Squatters ordered out of rail land

PHOTO/FILE

Kenya Railways MD Nduva Muli at Syokimau Station last year. Families living on railway reserves have been ordered to leave to allow for rehabilitation of the rail line.

Families that are living on railway reserves have been ordered to leave to allow for rehabilitation of the rail line.

The warning comes following a fire in Naivasha on Monday that left more than 3,000 families in KCC village, which is located on Kenya Railways Corporation (KRC) land, homeless.

The residents lost property whose value is yet to be known after a fire gutted their houses.

KRC said it had issued many public notices last year to encroachers asking them to voluntarily vacate railway reserves to pave way for safe railway operations and expansion.

Improved services

According to KRC, the encroachment of its land has continued to impede efforts by the company to provide improved services to industrial clients and other organisations that use the railway as a mode of transport.

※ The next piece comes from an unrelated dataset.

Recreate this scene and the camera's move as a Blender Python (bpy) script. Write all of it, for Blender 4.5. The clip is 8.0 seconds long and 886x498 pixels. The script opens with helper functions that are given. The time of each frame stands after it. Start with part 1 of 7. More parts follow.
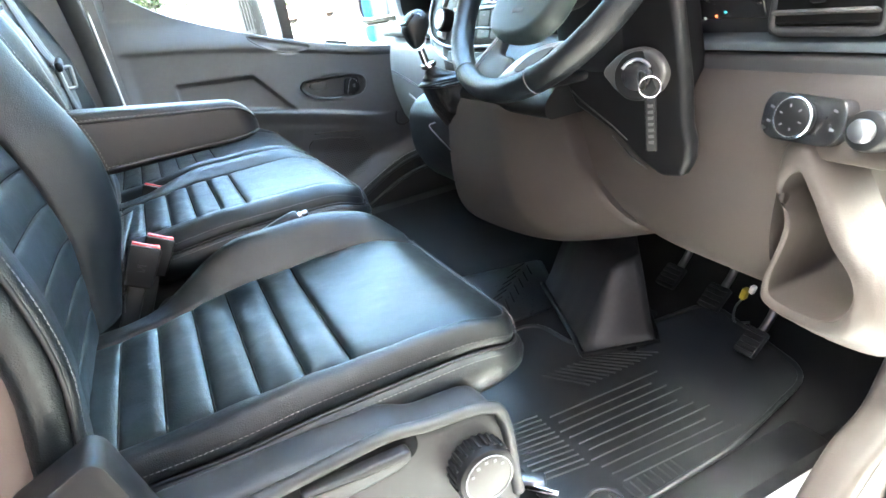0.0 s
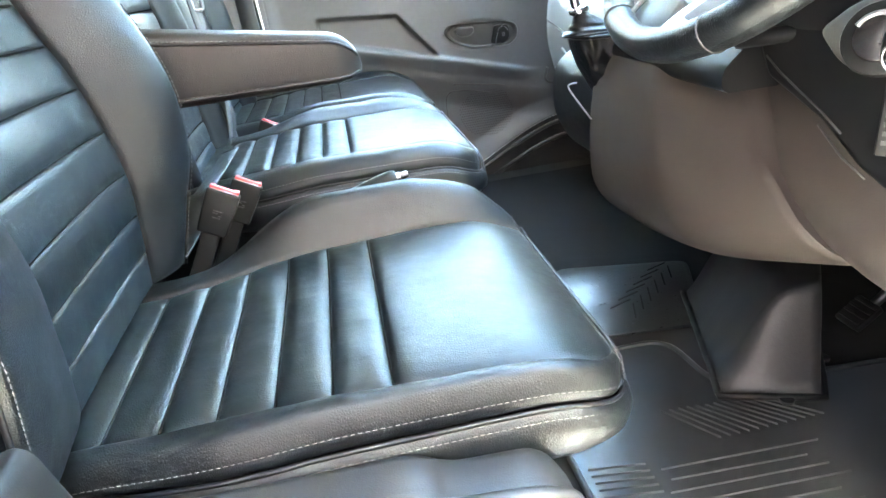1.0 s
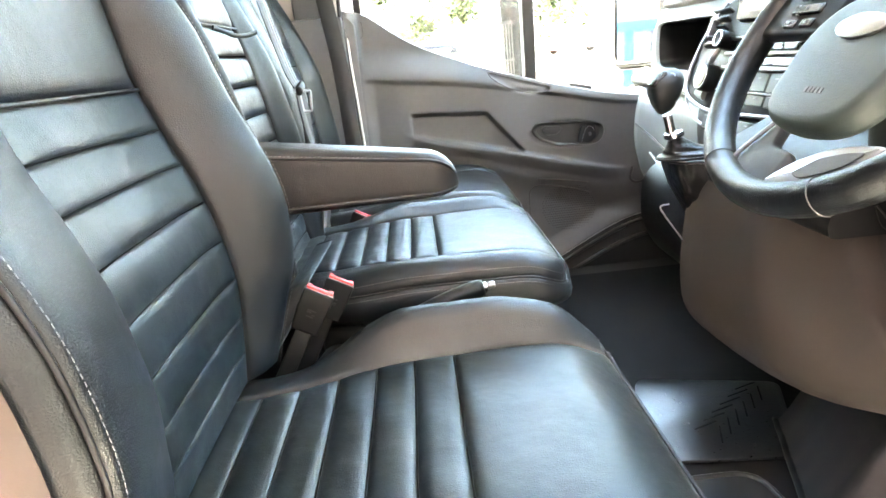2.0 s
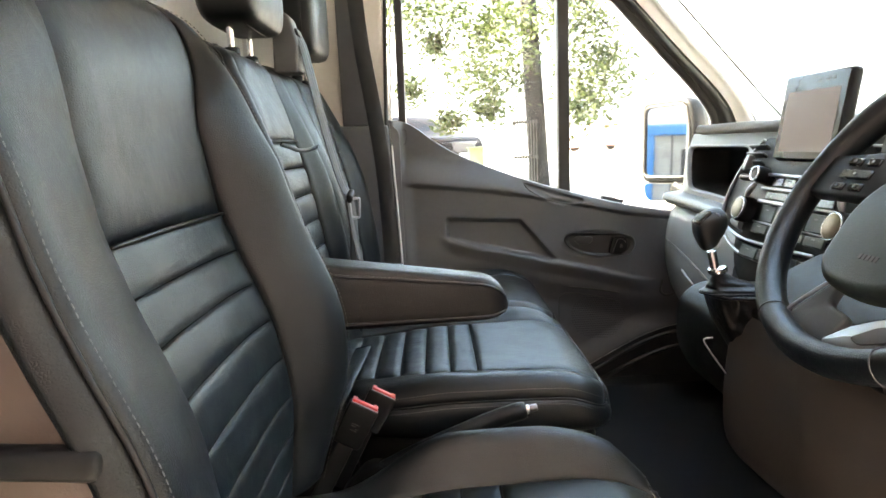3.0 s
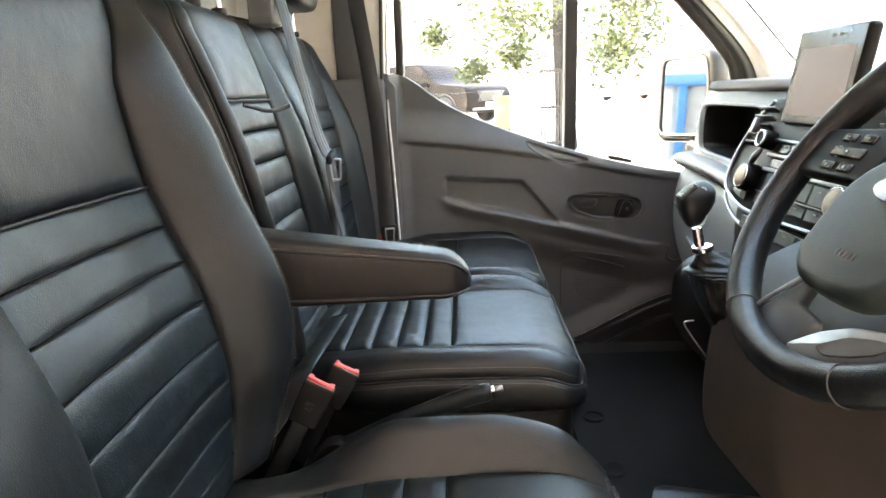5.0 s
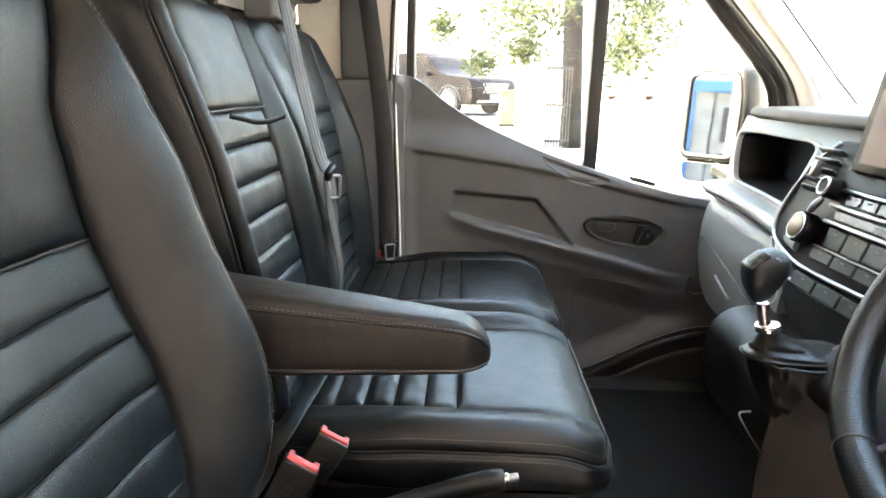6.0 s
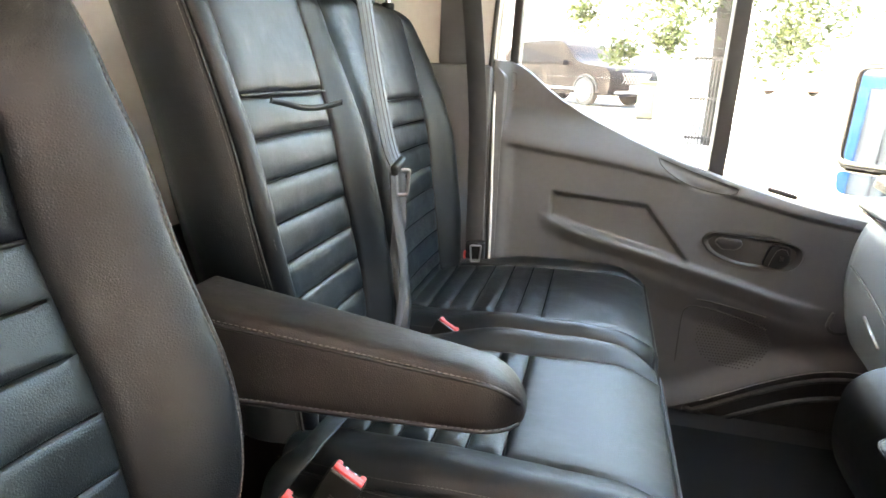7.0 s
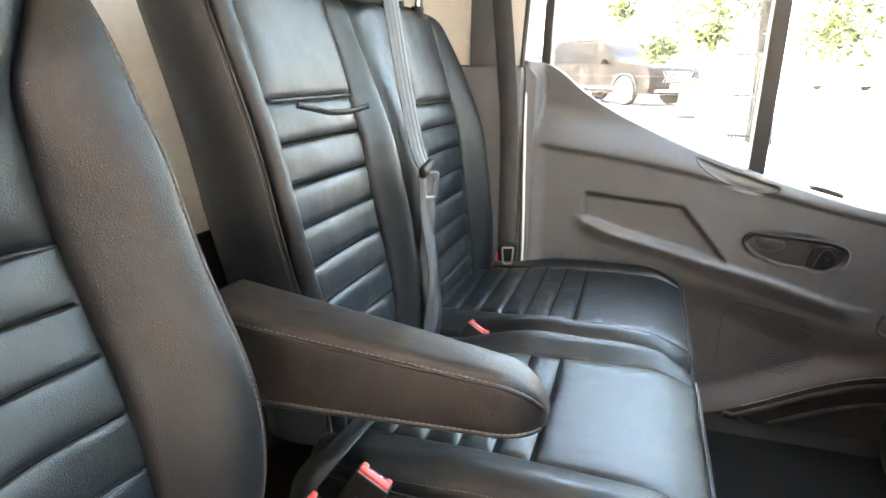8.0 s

β€œIt is important to note that the safety of illegal occupants of railway reserves is compromised because trains can either run over persons or cause damage to property,” said KRC managing director Nduva Muli.

Mr Muli said that in many instances, trains are loaded with flammable and toxic materials and that if an accident occurred those living in the reserves could be injured or killed.

The company is also exposed to unwarranted claims for compensation from the victims.

KRC is expanding and modernising its rail network in Nairobi in a bid to decongest roads in the capital.

In addition, the new modernised and expanded commuter rail system will involve the operation of more trains at higher speeds.

The corporation said it sympathised with those who lost their property.